Mental health awareness is being discussed openly in many public arenas, along with showing people how to take the practice of ‘Mindfulness’ seriously and how to include this in our daily lives.We looked at what help was available from statutory bodies, supporting charities and community support groups.
On the way out of the library we checked the notice board, and were encouraged to find 14 posters,offering support from the NHS to local charities and community groups. Offering help for severemental health issues, to dealing with loneliness, anxiety, depression, and many other relatedproblems in Bolsover.
I think everyone  agreed it is a huge subject and it has touched each and every one of us in varying degrees.  Consult any source of news and the topic of mental health will appear in some form.

And another comment:
We heard a comparison of how the French and English health systems work.
The paucity of Mental Health Services was pointed out and the need for timely intervention was stated.  We considered the pressures of modern life with addictive games and fractured family networks and then the extra pressure that mental illness brings.  We shared information about local support groups.
With successful treatments few, it’s a subject we may consider again from a different perspective.
And another comment:

January 23rd 2020

The subject for January was: Science Fiction in relation to reality – as knowledge progresses, does science fiction increasingly become reality?

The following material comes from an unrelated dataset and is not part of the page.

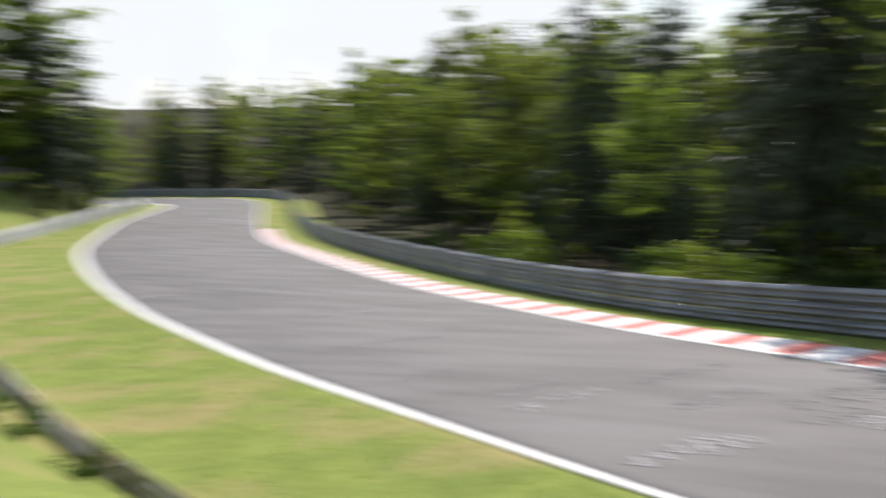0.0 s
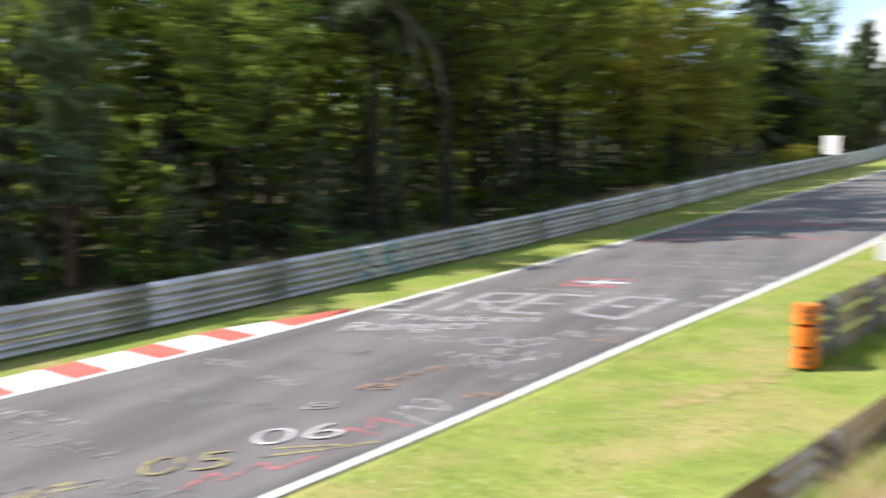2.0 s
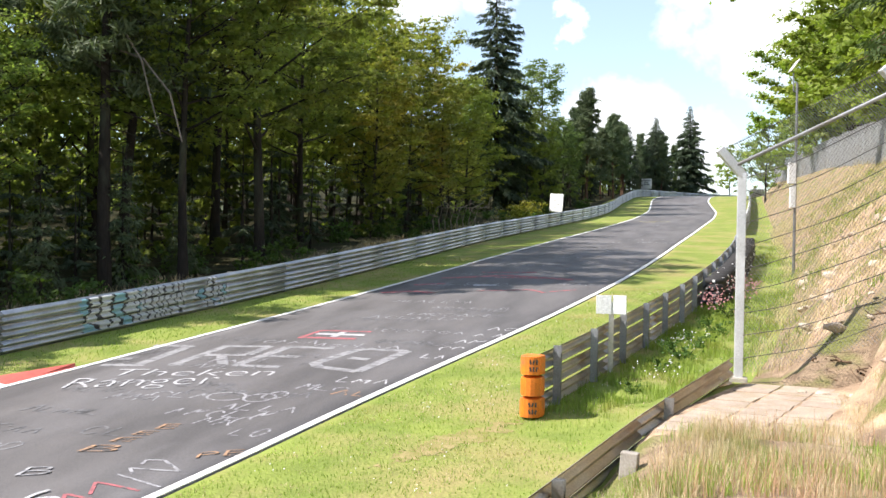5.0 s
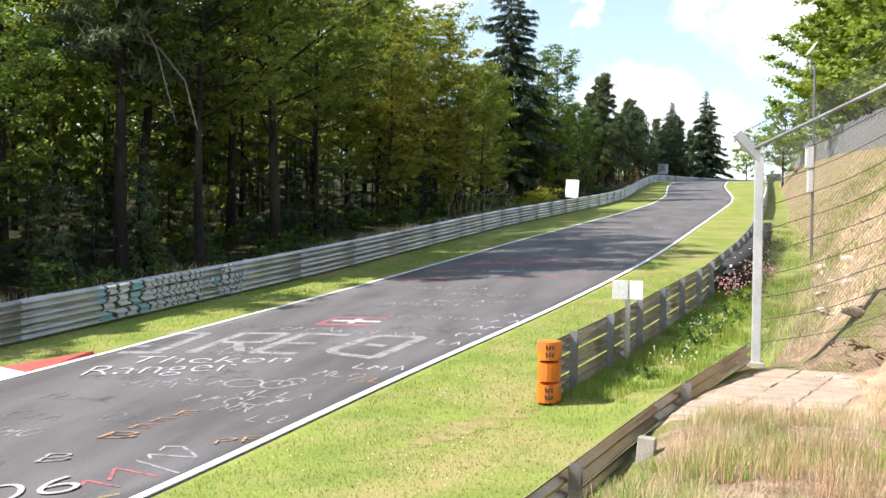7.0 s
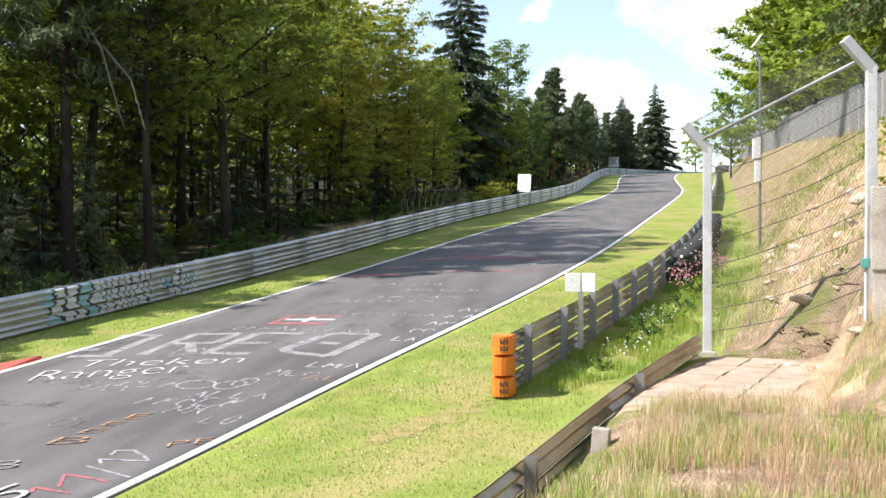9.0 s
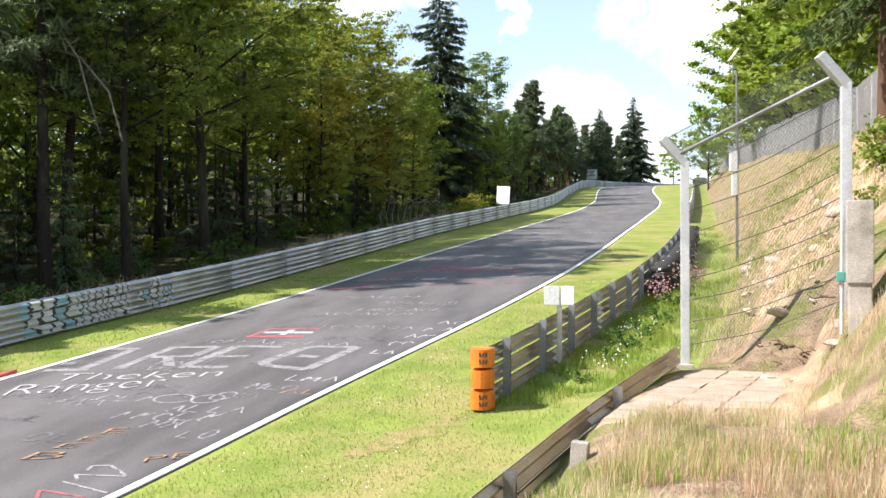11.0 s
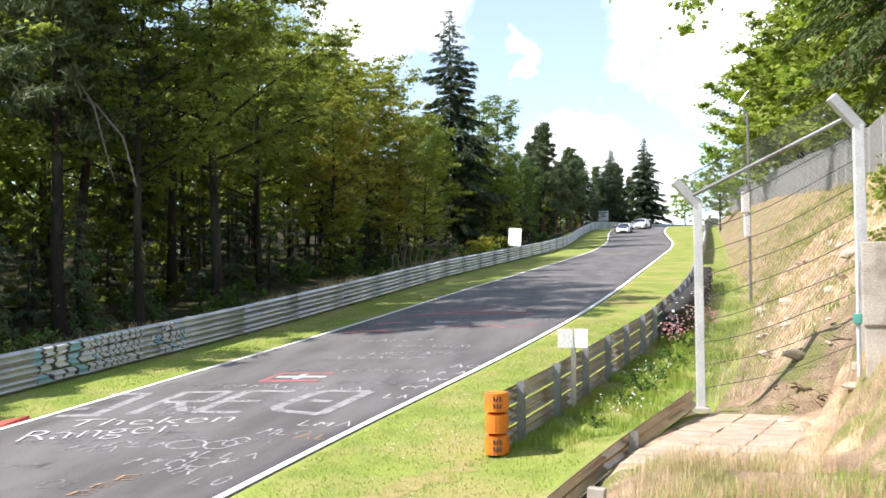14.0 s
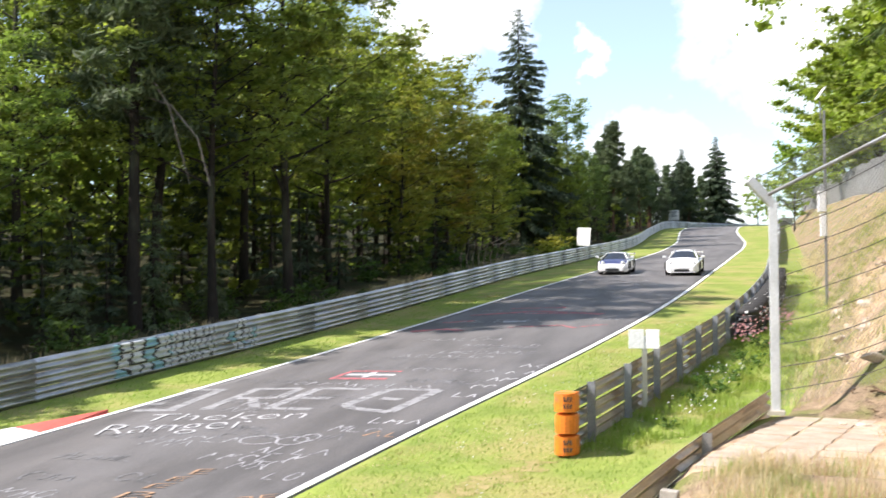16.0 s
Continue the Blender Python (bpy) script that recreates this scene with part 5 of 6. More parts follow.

David introduced the subject.

Jules Verne
– discussed in two of his books the concept of space travel but without appreciating physical laws that limited the way this could happen.
Star Trek – “beam me up Scotty” – a communication device was used, this was a fictional development of existing radio technology and although the handsets are similar in appearance to mobile phones had no solutions to the concept of mobile communication?Karel Capek – was a Czech playright and in 1920 wrote a play about robots. Robots was derived from the Czech word for “forced labour” and has since been adopted into the English language.

Arthur C Clarke – was a Science Fiction writer in the 1930s who advocated space travel – he was one of the first people to talk about satellite communication, being a practical solution to the problem of limited intercontinental radio traffic ie because of the curvature of the earth. He proposed solutions to foreseen problems, eg in 1974 he predicted online banking and other commonplace things today (ie internet).

Scientific Reality
Albert Einstein –Used thought experiments – (ie science fiction without the storyline) to formulate his Theory of Relativity, and the relationship of the Speed of Light and Time. This has since become accepted and proved to be correct.  Fiction that proved reality.
Dr Who and Time Travel – So far nobody has come back from the future to our present time – AS FAR AS WE KNOW! – Since nothing can travel faster than the speed of light, with our present understanding of physics, this makes time travel impossible.

The above brought about discussions about possible changes in the fundamental laws of physics and the nature of the universe including parallel dimensions. Other Science fiction writers were discussed and these included the following:-
1899  – HG Wells predicted the atom bomb – in a novel The World Set Free.
1964 – Asimov predicted global video calling, flat screen TV.
1665 – Margaret Cavendish who lived in Bolsover Castle, The Blazing World novel, imagined what could be classed as a black hole/wormhole as we would describe it today.